Molecular analysis of ammonia oxidizing prokaryotes in mangrove wetlands and factors affecting their dynamics

Abstract

Ammonia/ammonium-oxidizing prokaryotes (AOPs) play a crucial role in nitrogen transformation in the natural ecosystems including mangrove wetlands. The objectives of the present study were to investigate the spatial and temporal distribution of AOPs in the mangrove wetland sediments in subtropical Hong Kong and their ecophysiology.

When AOP communities and abundances in a natural coastal mangrove wetland and a constructed freshwater wetland were compared, the constructed freshwater wetland contained a broader range of phylotypes, higher diversity, more complex community structures, and more uneven abundances of AOPs than the mangrove wetland. Typha angustifolia affected the community structures of all AOPs and enhanced their abundances in the rhizosphere. Both Phragmites australis and Cyperus malaccensis showed some effects on the community structures of ammonia-oxidizing bacteria (AOB), but little effects on those of anaerobic ammonium oxidizing (anammox) bacteria or ammonia-oxidizing archaea (AOA). Kandelia obovata had no detectable effect on any group of the AOPs due to their smaller size.

AOPs in oxic and anoxic sediments of a protected mangrove wetland were investigated in both winter and summer. Seasonality had little effect on community structure and abundance of anammox bacteria. AOA community structures were stable between the two seasons, but AOA abundance was significantly higher in winter than summer. The community structures of AOB were different between winter and summer, but the abundance in winter was apparently higher than that in summer. Sediment type had a noticeable influence on community structure and abundance of anammox bacteria. No apparent difference in AOA community structures between the different types of sediments in winter was observed, but the oxic sediments showed obviously different AOA community structures from anoxic sediments in summer. Sediment type had little effect on AOB community structures, but AOB abundance in oxic sediments was obviously lower than anoxic ones in both seasons.

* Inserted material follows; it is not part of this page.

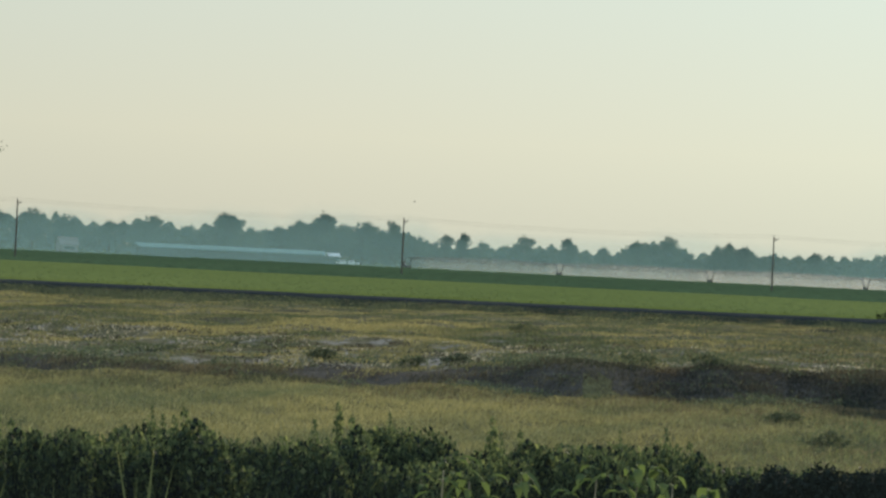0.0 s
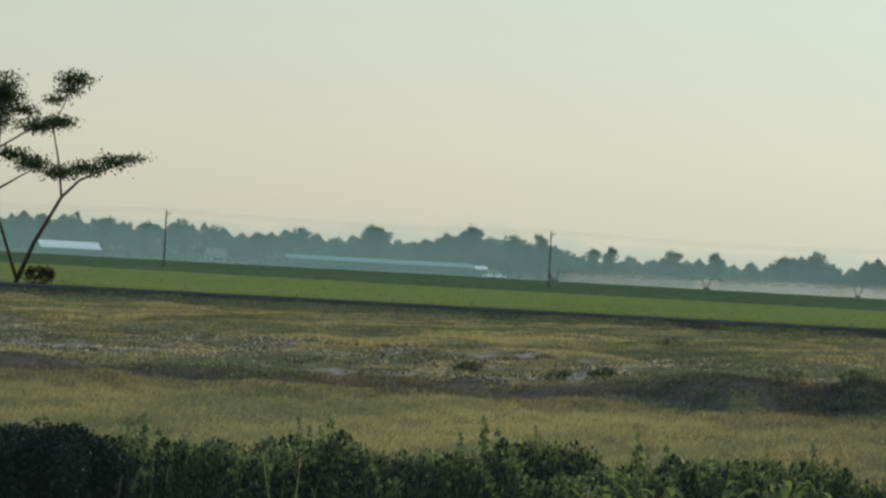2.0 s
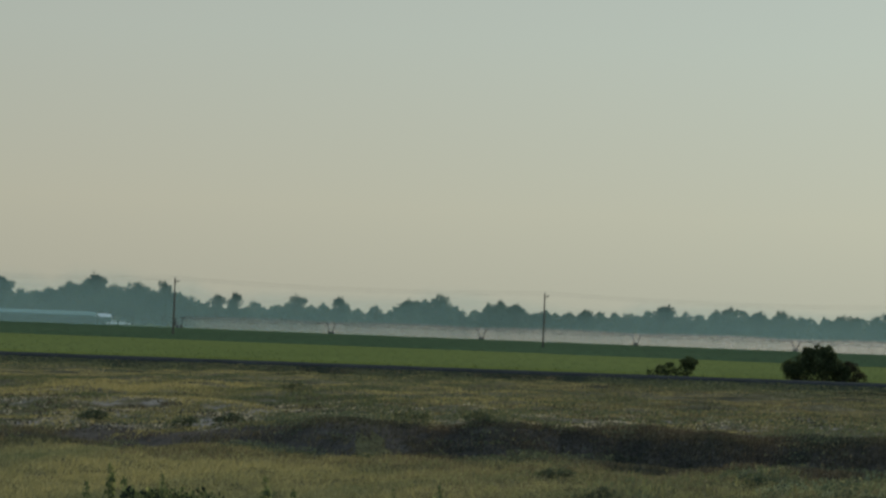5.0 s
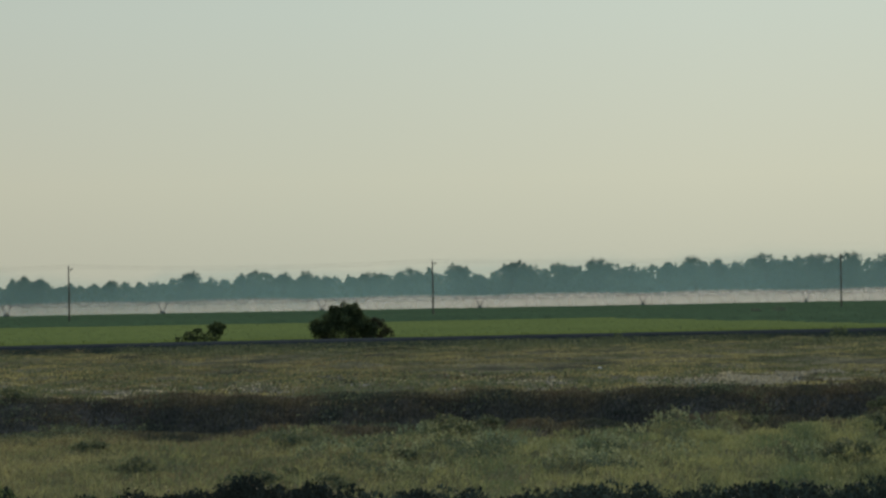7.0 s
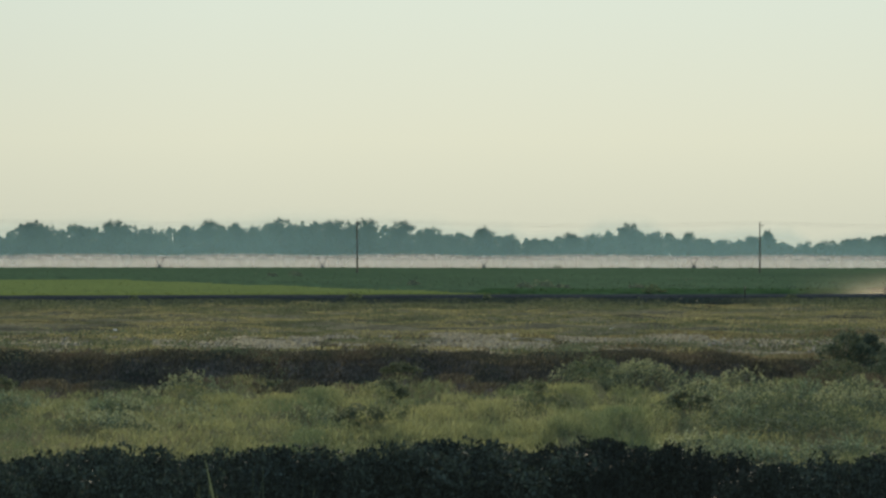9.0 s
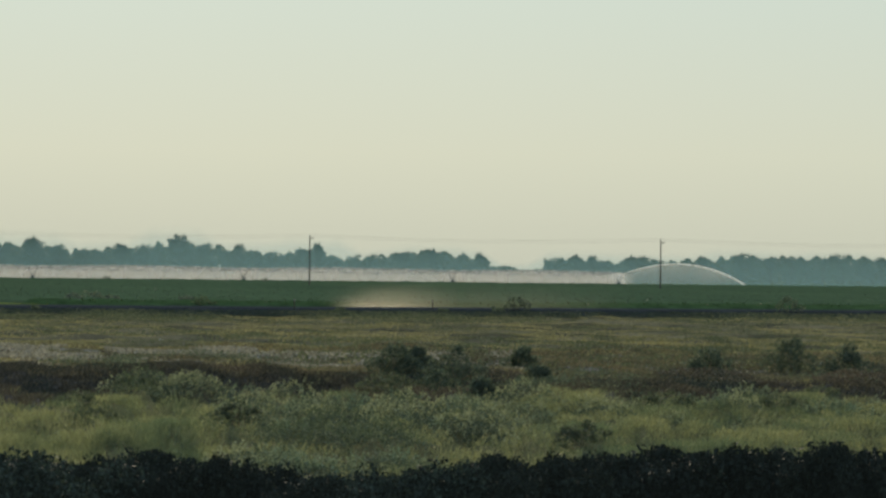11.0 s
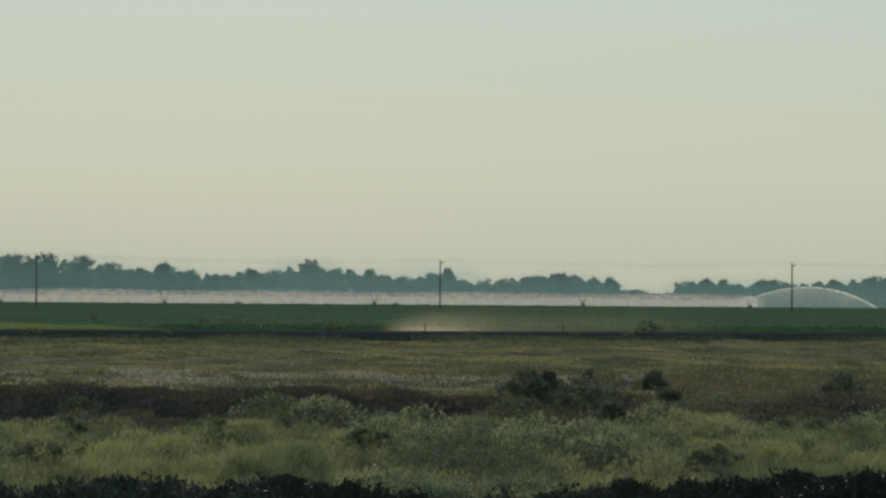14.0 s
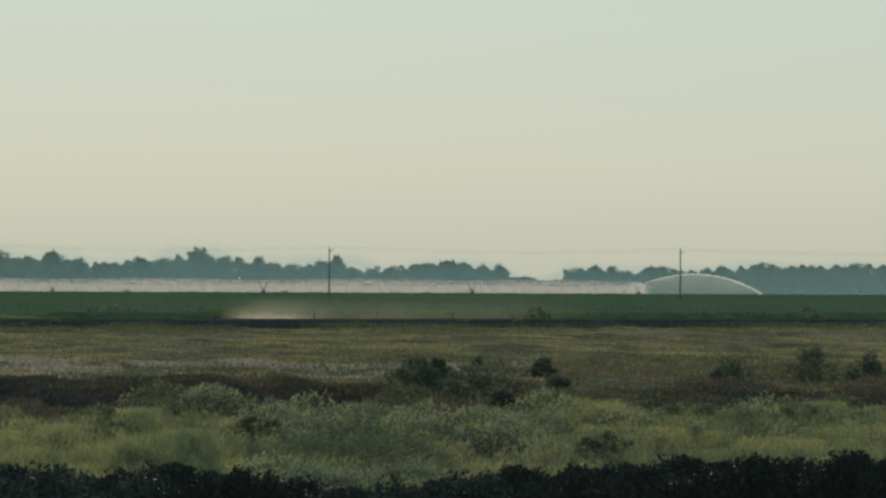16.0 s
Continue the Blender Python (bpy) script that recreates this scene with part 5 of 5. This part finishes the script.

Addition of acetate or leaf litter into sediment inhibited the growth of anammox bacteria in laboratory incubation. The inhibition of anammox bacteria by acetate was more pronounced than by leaves. Acetate and leaf litter did not affect AOA community structures, but promoted their growth. Both acetate and leaf litter affected the AOB community structures and promoted their growth in the early phase of the incubation. The promoting effects by leaf litter were more obvious than by acetate.

Allylthiourea effectively inhibited the growth of both AOA and AOB in laboratory incubation, but only slightly for anammox bacteria. Acidic condition altered AOB community structure, but affected anammox bacteria and AOA slightly. Alkaline condition strongly affected community structures of anammox bacteria and AOA, but slightly for AOB. Alkaline condition inhibited the growth of anammox bacteria, but promoted AOA and AOB slightly. Increase in salinity resulted in higher diversity of anammox bacteria, and AOA and AOB might have species specific preference for salinity. High salinity promoted anammox bacteria growth; inhibited AOA for 5-10 days, but promoted them afterward; and promoted AOB. Totally, this study revealed new and specific information on the spatial and temporal distribution of AOPs in mangrove wetland and factors affecting their ecophysiology.